*WRITTEN TASK*.
Reproduce the listing below verbatim.

________________________________________

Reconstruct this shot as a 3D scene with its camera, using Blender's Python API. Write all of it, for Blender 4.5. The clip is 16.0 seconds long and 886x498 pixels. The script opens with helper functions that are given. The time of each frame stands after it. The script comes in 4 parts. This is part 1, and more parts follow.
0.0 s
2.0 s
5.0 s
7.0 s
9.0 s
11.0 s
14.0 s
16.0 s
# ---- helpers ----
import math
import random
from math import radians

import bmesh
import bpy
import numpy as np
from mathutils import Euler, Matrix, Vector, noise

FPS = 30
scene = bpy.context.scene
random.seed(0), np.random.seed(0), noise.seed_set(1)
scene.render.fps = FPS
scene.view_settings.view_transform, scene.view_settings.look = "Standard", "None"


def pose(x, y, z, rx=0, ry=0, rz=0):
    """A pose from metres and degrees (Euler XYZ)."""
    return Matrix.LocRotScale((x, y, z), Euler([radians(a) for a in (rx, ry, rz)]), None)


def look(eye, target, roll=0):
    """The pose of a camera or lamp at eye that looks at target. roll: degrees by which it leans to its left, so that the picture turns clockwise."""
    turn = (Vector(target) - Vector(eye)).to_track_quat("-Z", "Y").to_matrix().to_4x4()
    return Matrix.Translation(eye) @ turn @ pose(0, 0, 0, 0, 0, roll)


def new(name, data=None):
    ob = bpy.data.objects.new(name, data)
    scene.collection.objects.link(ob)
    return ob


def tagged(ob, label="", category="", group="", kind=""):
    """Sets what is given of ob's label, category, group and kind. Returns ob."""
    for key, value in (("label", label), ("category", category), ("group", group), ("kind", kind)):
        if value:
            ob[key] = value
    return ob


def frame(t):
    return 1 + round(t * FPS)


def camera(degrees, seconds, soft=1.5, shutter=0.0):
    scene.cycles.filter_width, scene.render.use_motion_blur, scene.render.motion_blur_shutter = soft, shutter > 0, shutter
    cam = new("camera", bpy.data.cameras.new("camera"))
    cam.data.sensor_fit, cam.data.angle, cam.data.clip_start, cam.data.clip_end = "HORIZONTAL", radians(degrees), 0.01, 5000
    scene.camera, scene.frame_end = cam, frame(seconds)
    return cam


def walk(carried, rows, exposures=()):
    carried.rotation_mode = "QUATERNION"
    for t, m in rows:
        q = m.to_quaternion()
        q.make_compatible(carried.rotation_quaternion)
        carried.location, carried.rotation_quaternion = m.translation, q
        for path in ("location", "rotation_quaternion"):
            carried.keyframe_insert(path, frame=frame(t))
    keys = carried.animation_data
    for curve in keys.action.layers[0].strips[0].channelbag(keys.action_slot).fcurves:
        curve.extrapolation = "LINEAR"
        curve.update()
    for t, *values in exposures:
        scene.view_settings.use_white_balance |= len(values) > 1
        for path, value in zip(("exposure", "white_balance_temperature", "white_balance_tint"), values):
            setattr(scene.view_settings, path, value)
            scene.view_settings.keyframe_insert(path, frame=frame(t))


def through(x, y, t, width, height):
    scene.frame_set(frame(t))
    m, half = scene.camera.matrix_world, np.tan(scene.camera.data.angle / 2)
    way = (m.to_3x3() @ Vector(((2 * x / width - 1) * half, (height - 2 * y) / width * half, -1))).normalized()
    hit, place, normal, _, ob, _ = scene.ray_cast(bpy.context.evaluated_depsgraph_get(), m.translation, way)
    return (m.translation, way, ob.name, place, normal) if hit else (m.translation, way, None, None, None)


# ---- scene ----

________________________________________

*ANSWER*.
Reconstruct this shot as a 3D scene with its camera, using Blender's Python API. Write all of it, for Blender 4.5. The clip is 16.0 seconds long and 886x498 pixels. The script opens with helper functions that are given. The time of each frame stands after it. The script comes in 4 parts. This is part 1, and more parts follow.
0.0 s
2.0 s
5.0 s
7.0 s
9.0 s
11.0 s
14.0 s
16.0 s
# ---- helpers ----
import math
import random
from math import radians

import bmesh
import bpy
import numpy as np
from mathutils import Euler, Matrix, Vector, noise

FPS = 30
scene = bpy.context.scene
random.seed(0), np.random.seed(0), noise.seed_set(1)
scene.render.fps = FPS
scene.view_settings.view_transform, scene.view_settings.look = "Standard", "None"


def pose(x, y, z, rx=0, ry=0, rz=0):
    """A pose from metres and degrees (Euler XYZ)."""
    return Matrix.LocRotScale((x, y, z), Euler([radians(a) for a in (rx, ry, rz)]), None)


def look(eye, target, roll=0):
    """The pose of a camera or lamp at eye that looks at target. roll: degrees by which it leans to its left, so that the picture turns clockwise."""
    turn = (Vector(target) - Vector(eye)).to_track_quat("-Z", "Y").to_matrix().to_4x4()
    return Matrix.Translation(eye) @ turn @ pose(0, 0, 0, 0, 0, roll)


def new(name, data=None):
    ob = bpy.data.objects.new(name, data)
    scene.collection.objects.link(ob)
    return ob


def tagged(ob, label="", category="", group="", kind=""):
    """Sets what is given of ob's label, category, group and kind. Returns ob."""
    for key, value in (("label", label), ("category", category), ("group", group), ("kind", kind)):
        if value:
            ob[key] = value
    return ob


def frame(t):
    return 1 + round(t * FPS)


def camera(degrees, seconds, soft=1.5, shutter=0.0):
    scene.cycles.filter_width, scene.render.use_motion_blur, scene.render.motion_blur_shutter = soft, shutter > 0, shutter
    cam = new("camera", bpy.data.cameras.new("camera"))
    cam.data.sensor_fit, cam.data.angle, cam.data.clip_start, cam.data.clip_end = "HORIZONTAL", radians(degrees), 0.01, 5000
    scene.camera, scene.frame_end = cam, frame(seconds)
    return cam


def walk(carried, rows, exposures=()):
    carried.rotation_mode = "QUATERNION"
    for t, m in rows:
        q = m.to_quaternion()
        q.make_compatible(carried.rotation_quaternion)
        carried.location, carried.rotation_quaternion = m.translation, q
        for path in ("location", "rotation_quaternion"):
            carried.keyframe_insert(path, frame=frame(t))
    keys = carried.animation_data
    for curve in keys.action.layers[0].strips[0].channelbag(keys.action_slot).fcurves:
        curve.extrapolation = "LINEAR"
        curve.update()
    for t, *values in exposures:
        scene.view_settings.use_white_balance |= len(values) > 1
        for path, value in zip(("exposure", "white_balance_temperature", "white_balance_tint"), values):
            setattr(scene.view_settings, path, value)
            scene.view_settings.keyframe_insert(path, frame=frame(t))


def through(x, y, t, width, height):
    scene.frame_set(frame(t))
    m, half = scene.camera.matrix_world, np.tan(scene.camera.data.angle / 2)
    way = (m.to_3x3() @ Vector(((2 * x / width - 1) * half, (height - 2 * y) / width * half, -1))).normalized()
    hit, place, normal, _, ob, _ = scene.ray_cast(bpy.context.evaluated_depsgraph_get(), m.translation, way)
    return (m.translation, way, ob.name, place, normal) if hit else (m.translation, way, None, None, None)


# ---- scene ----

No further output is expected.